What does the doctrine of “the church” really do? Does it have a say in matters related to church life and practice? While you might want immediately to answer in the affirmative, let me offer one more question: When is the last time the doctrine of the church had a say in a ministry decision of your local church? Let me tell you where I am going with this. I have a hunch that the doctrine of the church is quite frequently a non-voting member of our ministry decisions – even within the church, and its influence is suppressed not by anti-church sort of Christians, but by the very same evangelicals who would herald themselves as committed to a robust ecclesiology. Allow me to give just one example

What role should ecclesiology play in defining the ordinance of baptism? If you are like some of my dear church brothers and sisters, the only theological doctrine that really comes into play in regard to baptism is soteriology, the doctrine of salvation. Taking into account the essentialness of soteriology for Protestants, as well as the recent debates over issues surrounding the doctrine, this is neither a surprise nor a bad thing. But is it enough? Does the fact and nature of salvation give enough explication of the function of baptism in the church? Of course not! And how could it? While salvation is essential to baptism, it is not capable of serving as its sole guide in the practice of the Body of Christ. Rather, picking up where soteriology left off, ecclesiology serves to embrace, that is, embody (of Christ) the saved person. For this reason the act of baptism must be given definition and guidance by the doctrine of the church. The fact that this is not taking place is exhibited by the number of God-loving Christians who have been “saved” for years and are long-standing participants in their local churches and yet have never been baptized – and likely see no reason to do so! Soteriology alone is unable to explain the purpose and role of baptism in the church.

We might want to explain it this way: soteriology has a macro-level set of categories that moderate a person’s relation with God. Ecclesiology, in symbiosis with soteriology, has a micro-level set of categories that moderate a person’s relation with the Body of Christ, the church. Let me give one analogy. The difference might be seen in part by means of the distinction between Federal and State legislation.
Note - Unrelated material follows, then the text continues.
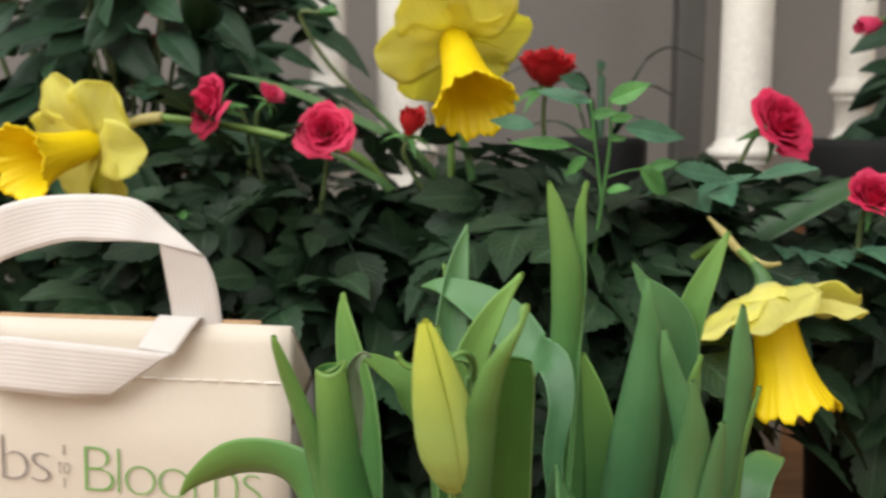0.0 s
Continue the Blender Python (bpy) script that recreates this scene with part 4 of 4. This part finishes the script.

The U.S. government has an established set of rules that govern each and every resident, but each state has been allotted its own space and freedom to establish a set of rules particular to its interests and setting. For while I cannot use a hand-held cell phone in California, when I am driving in Illinois to visit family I can (legally). Being a U.S. resident gives me no guidance regarding state laws, and being born in IL does not excuse me from following the laws and regulations of California. A person’s ontological identity as a U.S. resident gives only minimal guidance in regard to their functional identity as a resident of a particular state. Thus, I must simultaneously allow my status as both a US resident and a resident of California to have authority over my life and manner of living. I do not choose one over the other, for not only are they intended to work together, but I am a part of them both.

In the same way, as necessary (and wonderful!) as the condition of salvation is for the Christian, it alone cannot explain the manner of life for the Christian – nor should it. A robust ecclesiology actually takes seriously the new life of the Christian, and bears as its primary responsibility the manifestation of that life as the Body of Christ in the world. While an emphasis on soteriology alone can magnify the symbolism of baptism, it can only speak of it from a distance; only in the church is baptism made real, not only as the fulfillment of the command of Jesus, but also as a true participation with Jesus and a public initiation into the church. For this reason the eclipse of ecclesiology by the Church is a sad irony, for it is ultimately a denial of itself, preferring to live platonically rather than in the real world. Embrace ecclesiology, brothers and sisters, for the church is “God’s household, built on the foundation of the apostles and prophets, with Christ Jesus himself as the chief cornerstone … a holy temple in the Lord” (Eph. 2:19-20).